In addition to heaven, earth, sea, and underworld, Mesopotamian cosmology believes in an intermediate region between the earth and the underworld, belonging to the god Ea.
Though not entirely consistent in mythologies, and the relationship between the Apsu and the sea and the Apsu and the underworld is ambiguous, Horowitz (Mesopotamia Cosmic Geography, 344) claims that the Apsu has common elements in most accounts:
“The Apsu is always filled with waters, the Apsu is always lower than the earth’s surface, and waters identified with Apsu are found below the surface of rivers, seas, and other bodies of water. For example, groundwaters in the Apsu are located beneath the earth’s surface, and Apsu waters in marshes, swamps, seas, and rivers are lower than the banks of these bodies of water. These common elements suggest that the Apsu can be thought of as a cosmic subterranean lake that maintains a constant surface level. If so, it would be logical for the Apsu to form groundwaters below the earth’s crust, where’the earth’s surface is higher than the Apsu, but also possible for Apsu waters to seep into marshes, swamps, rivers, and the ocean, when the earth’s crust dips below the level of the Apsu.
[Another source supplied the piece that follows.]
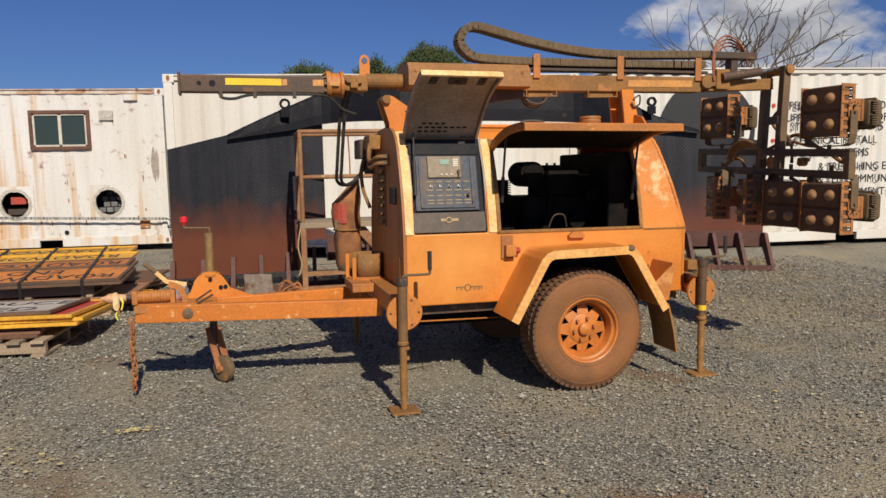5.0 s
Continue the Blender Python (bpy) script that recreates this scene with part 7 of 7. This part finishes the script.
    for k in range(26):
        x, y = random.uniform(-34, -16), random.uniform(-6, 8)
        kind = k % 4
        if kind == 0:
            d = thing("steel_drum", pose(x, y, gz(x, y)), "upright steel drum among yard stock", "drum", "yard drums")
            bm = B(); lathe(bm, [(0.0, 0.0), (0.29, 0.0), (0.30, 0.02), (0.29, 0.29), (0.30, 0.30), (0.29, 0.31), (0.29, 0.58), (0.30, 0.59), (0.29, 0.60), (0.29, 0.87), (0.30, 0.88), (0.0, 0.88)], Matrix.Identity(4), 18); part("drum_shell", bm, random.choice((blue, REDMACH, DRUMBLK)), d, "", True)
        elif kind == 1:
            d = thing("stillage", pose(x, y, gz(x, y), 0, 0, random.uniform(0, 90)), "steel stillage with odd stock", "rack", "yard racks")
            for a in (0, 1.2):
                for b in (0, 1.0):
                    bm = B(); box(bm, a, a + 0.06, b, b + 0.06, 0, 1.2); part("rack_post", bm, YELLOW if k % 8 == 1 else OLIVE, d)
            bm = B(); box(bm, 0, 1.26, 0, 1.06, 0.1, 0.16); part("rack_deck", bm, OLIVE, d)
            bm = B(); box(bm, 0.1, 1.1, 0.1, 0.9, 0.16, random.uniform(0.5, 1.0), 0.03); part("rack_load", bm, random.choice((SIGNBRN, GREYC, SIGNWHT, REDMACH)), d)
        elif kind == 2:
            d = thing("pipe_bundle", pose(x, y, gz(x, y), 0, 0, random.uniform(60, 110)), "bundle of steel pipes on the ground", "pipes", "yard pipes")
            for a in range(6):
                bm = B(); rod(bm, (-1.5, 0.17 * (a % 3), 0.08 + 0.15 * (a // 3)), (1.5, 0.17 * (a % 3), 0.08 + 0.15 * (a // 3)), 0.075, 10); part("pipe", bm, random.choice((OLIVE, RUST)), d)
        else:
            d = thing("packing_crate", pose(x, y, gz(x, y), 0, 0, random.uniform(0, 90)), "timber packing crate among yard stock", "crate", "yard crates")
            bm = B(); box(bm, 0, 1.1, 0, 0.9, 0, 0.9, 0.01); part("crate_body", bm, random.choice((PALLET, SIGNWHT)), d)
            for a in (0.05, 0.5, 0.95):
                bm = B(); box(bm, a, a + 0.1, -0.02, 0.0, 0, 0.9); part("crate_batten", bm, PALLET, d)


west_yard()


# ---------------------------------------------------------------- trees
def leafy(name, x, y, base, top, spread, n, label, seed):
    random.seed(seed)
    g = ground_z(x, y)
    t = thing(name, pose(x, y, g), label, "tree", "trees behind the yard")
    H = top - g
    bm = B()
    tube(bm, [(0, 0, 0), (0.08, 0.05, H * 0.3), (0.0, 0.1, H * 0.55)], 0.11, 8, 4)
    part("trunk", bm, BARK, t, "", True)
    for k in range(6):
        a = 6.28 * k / 6 + random.uniform(-0.3, 0.3)
        e = Vector((spread * 0.6 * math.cos(a), spread * 0.6 * math.sin(a), random.uniform(H * 0.6, H * 0.8)))
        bm = B(); tube(bm, [(0.03, 0.05, H * 0.35), tuple(e * 0.5 + Vector((0, 0, H * 0.12))), tuple(e)], 0.035, 6, 4); part("limb", bm, BARK, t, "", True)
    # sprays of narrow leaves on a broad uneven dome
    vs, fs = [], []
    lo = max(base - g, H * 0.25)
    for k in range(n // 9):
        a, r = random.uniform(0, 6.28), math.sqrt(random.random())
        edge = 1 + 0.14 * math.sin(3 * a + seed) + 0.09 * math.sin(5 * a + 2 * seed)
        dome = (1 - 0.78 * r ** 2.4) * (1 + 0.16 * noise.noise(Vector((math.cos(a) * r * 3, math.sin(a) * r * 3, seed))))
        zc = lo + (H - lo) * min(dome, 1.06) * (1 - 0.55 * random.random() ** 2.2)
        c = Vector((r * spread * edge * math.cos(a), r * spread * edge * math.sin(a), zc))
        lean = Vector((math.cos(a) * r * 0.8 + random.gauss(0, 0.35), math.sin(a) * r * 0.8 + random.gauss(0, 0.35), 1.0 + random.gauss(0, 0.3))).normalized()
        reach = random.uniform(0.10, 0.26)
        for q in range(9):
            p = c + lean * reach * q / 9
            u = (lean * 0.7 + Vector((random.gauss(0, 0.6), random.gauss(0, 0.6), random.gauss(0, 0.4)))).normalized()
            w = u.orthogonal().normalized()
            s = random.uniform(0.03, 0.065)
            i = len(vs)
            vs += [p, p + u * s + w * s * 0.22, p + u * s * 2, p + u * s - w * s * 0.22]
            fs.append((i, i + 1, i + 2, i + 3))
    me = bpy.data.meshes.new("crown")
    me.from_pydata(vs, [], fs)
    me.materials.append(LEAF)
    ob = new("crown", me); ob.parent = t
    tagged(ob, "feathery grey-green crown of small leaves", kind="stuff")


def bare_tree(x, y, H, seed):
    random.seed(seed)
    t = thing("bare_tree", pose(x, y, ground_z(x, y)), "leafless tree with crooked dark twigs", "tree", "trees behind the yard")
    def grow(bm, p, d, L, r, depth):
        pts = [p]
        q = p.copy()
        for k in range(3):
            d = (d + Vector((random.uniform(-0.35, 0.35), random.uniform(-0.35, 0.35), random.uniform(-0.15, 0.25)))).normalized()
            q = q + d * L / 3
            pts.append(q.copy())
        tube(bm, pts, r, 5, 2)
        if depth:
            for k in range(random.choice((2, 3))):
                grow(bm, pts[random.choice((2, 3))], (d + Vector((random.uniform(-0.9, 0.9), random.uniform(-0.9, 0.9), random.uniform(-0.2, 0.6)))).normalized(), L * random.uniform(0.55, 0.8), r * 0.62, depth - 1)
    for k in range(3):
        bm = B()
        grow(bm, Vector((random.uniform(-0.2, 0.2), 0, 0)), Vector((random.uniform(-0.5, 0.5), 0, 1)).normalized(), H * 0.45, 0.06, 4)
        part("stem", bm, BARK, t, "bare forked stem with twigs", True)


leafy("bush_tree", 2.95, 15.5, 2.6, 4.28, 1.25, 32000, "broad grey-green bush behind the containers", 1)
leafy("bush_tree", 4.75, 15.7, 2.6, 3.92, 0.6, 10000, "small grey-green bush behind the containers", 2)
leafy("bush_tree", 1.5, 15.6, 2.6, 3.98, 0.65, 12000, "grey-green bush behind the containers", 3)
leafy("bush_tree", -0.1, 15.5, 2.6, 3.85, 0.95, 14000, "low wide grey-green bush behind the containers", 4)
leafy("bush_tree", -14.5, 26.0, 3.0, 5.0, 1.4, 9000, "low green tree behind the site office", 5)
leafy("bush_tree", -30.0, 26.0, 3.0, 6.3, 2.0, 9000, "distant green tree beyond the blue trailer", 6)
for k, (x, y, h) in enumerate(((-70, 2, 5.0), (-72, 9, 5.4), (-78, -8, 5.2), (-75, 18, 5.5), (-66, -16, 5.0))):
    leafy("bush_tree", x, y, 1.5, h, 4.0, 9000, "far tree along the yard's edge", 10 + k)
bare_tree(11.6, 19.0, 6.7, 5)
bare_tree(13.6, 18.5, 6.0, 8)


# ---------------------------------------------------------------- loose gravel, straw and litter
def island_material(name, tones, rough=0.9):
    m = plain(name, tones[0], rough)
    nt = m.node_tree
    geo, rp = nt.nodes.new("ShaderNodeNewGeometry"), nt.nodes.new("ShaderNodeValToRGB")
    rp.color_ramp.interpolation = 'LINEAR'
    for k, c in enumerate(tones):
        e = rp.color_ramp.elements[k] if k < 2 else rp.color_ramp.elements.new(0.5)
        e.color = (*c, 1)
    for k, e in enumerate(sorted(rp.color_ramp.elements, key=lambda q: q.position)):
        e.position = k / (len(tones) - 1)
    nt.links.new(geo.outputs["Random Per Island"], rp.inputs[0])
    nt.links.new(rp.outputs[0], nt.nodes["Principled BSDF"].inputs["Base Color"])
    return m


def litter():
    rng = np.random.default_rng(7)
    def pebbles(n, x0, x1, y0, y1, small, large):
        x, y = rng.uniform(x0, x1, n), rng.uniform(y0, y1, n)
        z = 0.02 * np.clip(y - 1.2, 0, 7.5) + 0.035 * np.clip(-x - 4, 0, 8)
        r = small + (large - small) * rng.random(n) ** 3
        a = rng.uniform(0, 6.283, n)
        base = np.array([(1, 0, 0), (0, 1, 0), (-1, 0, 0), (0, -1, 0), (0, 0, 1), (0, 0, -1)], float)
        v = np.repeat(base[None], n, 0) * rng.uniform(0.6, 1.25, (n, 6, 1)) * r[:, None, None]
        v[:, :, 2] *= 0.65
        c, s = np.cos(a)[:, None], np.sin(a)[:, None]
        vx, vy = v[:, :, 0] * c - v[:, :, 1] * s, v[:, :, 0] * s + v[:, :, 1] * c
        v = np.stack([vx + x[:, None], vy + y[:, None], v[:, :, 2] + (z + r * 0.25)[:, None]], -1)
        tri = np.array([(0, 1, 4), (1, 2, 4), (2, 3, 4), (3, 0, 4), (1, 0, 5), (2, 1, 5), (3, 2, 5), (0, 3, 5)])
        return v.reshape(-1, 3), (tri[None] + 6 * np.arange(n)[:, None, None]).reshape(-1, 3)
    vs, fs, k = [], [], 0
    for a in (pebbles(62000, -3.2, 6.0, -1.9, 2.6, 0.004, 0.0145), pebbles(40000, -4.0, 7.0, 2.6, 6.5, 0.006, 0.020), pebbles(9000, -9, -3.2, -2.0, 4.0, 0.007, 0.024), pebbles(160, -3.5, 6.0, -1.6, 4.5, 0.012, 0.036)):
        vs.append(a[0]); fs.append(a[1] + k); k += len(a[0])
    me = bpy.data.meshes.new("loose_gravel")
    me.from_pydata(np.concatenate(vs).tolist(), [], np.concatenate(fs).tolist())
    me.materials.append(island_material("loose_gravel_stone", [(0.075, 0.073, 0.062), (0.19, 0.182, 0.152), (0.14, 0.122, 0.09), (0.25, 0.238, 0.20), (0.25, 0.20, 0.135), (0.42, 0.395, 0.33)]))
    tagged(new("loose_gravel", me), "loose grey crushed stones over the yard", "gravel", kind="stuff")
    # dry straw and dead grass
    vs, fs = [], []
    def straw(n, x0, x1, y0, y1, up, L):
        for k in range(n):
            x, y = rng.uniform(x0, x1), rng.uniform(y0, y1)
            z = ground_z(x, y) + 0.004
            a, l = rng.uniform(0, 6.283), rng.uniform(0.4, 1.0) * L
            d = Vector((math.cos(a), math.sin(a), up * rng.uniform(0, 1))).normalized() * l
            w = Vector((-math.sin(a), math.cos(a), 0)) * 0.0022
            p, m = Vector((x, y, z)), Vector((0, 0, l * 0.12))
            i = len(vs)
            vs.extend([p - w, p + w, p + d * 0.5 + w + m, p + d * 0.5 - w + m, p + d])
            fs.extend([(i, i + 1, i + 2, i + 3), (i + 3, i + 2, i + 4)])
    straw(2600, 2.2, 6.2, 4.6, 6.4, 0.5, 0.12)
    straw(1500, -1.6, 2.4, 4.6, 6.4, 0.5, 0.12)
    straw(3200, 3.0, 6.0, 3.0, 4.8, 0.2, 0.09)
    straw(1500, 2.6, 5.2, 1.9, 3.1, 0.12, 0.07)
    straw(700, -0.6, 1.2, 3.9, 4.9, 0.3, 0.10)
    straw(500, -3, 5, -1.5, 2.5, 0.1, 0.06)
    for k in range(26):
        x, y = rng.uniform(-1.2, 5.9), rng.uniform(5.2, 6.3)
        straw(60, x - 0.05, x + 0.05, y - 0.05, y + 0.05, 3.0, rng.uniform(0.10, 0.26))
    me = bpy.data.meshes.new("dry_grass")
    me.from_pydata([tuple(v) for v in vs], [], fs)
    me.materials.append(island_material("dry_straw", [(0.42, 0.30, 0.15), (0.30, 0.20, 0.10), (0.50, 0.40, 0.22), (0.22, 0.16, 0.08)]))
    tagged(new("dry_grass", me), "dry straw and dead grass on the gravel", "dry grass", kind="stuff")
    # flattened yellow scraps and pale litter
    vs, fs = [], []
    for cx, cy, n, sx, sy in ((-0.75, 1.2, 34, 0.07, 0.025), (-1.6, 1.05, 24, 0.12, 0.05), (-1.1, 0.85, 14, 0.12, 0.05), (3.2, 0.9, 8, 0.3, 0.2), (0.9, -0.6, 5, 0.5, 0.4)):
        for k in range(n):
            x, y = rng.normal(cx, sx), rng.normal(cy, sy)
            z, r, a = ground_z(x, y) + rng.uniform(0.010, 0.016), rng.uniform(0.006, 0.022), rng.uniform(0, 6.28)
            i = len(vs)
            m = int(rng.integers(4, 7))
            vs.extend([(x + r * rng.uniform(0.5, 1.2) * math.cos(a + 6.283 * q / m), y + r * rng.uniform(0.5, 1.2) * math.sin(a + 6.283 * q / m), z + rng.uniform(0, 0.003)) for q in range(m)])
            fs.append(tuple(range(i, i + m)))
    me = bpy.data.meshes.new("yellow_scraps")
    me.from_pydata(vs, [], fs)
    me.materials.append(island_material("yellow_paint_scraps", [(0.62, 0.47, 0.10), (0.50, 0.36, 0.10), (0.66, 0.58, 0.32)]))
    tagged(new("yellow_scraps", me), "crushed yellow scraps trodden into the gravel", "litter", kind="stuff")


litter()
Other deeper portions of the Apsu, of course, could be located beneath the hard floors of these bodies of water, just as groundwaters flow below the courses of rivers and canals.”
Some myths ignore this region altogether: “Inanna and Istar reach the underworld in lnanna’s Descent and The Descent of Istar without ever crossing the Apsu, and the lands float on a raft above the waters of the tamtu ‘sea’, instead of the Apsu, in The Bilingual Creation of the World by Marduk.”
Apsu waters can spring up and engulf the land, and they do unless there is a stopper on the top of the bottle, usually in the form of a temple/mountain that keeps the chaos at bay. When the waters of the Apsu are filtered through the temple, they lose their wild danger and become life-giving.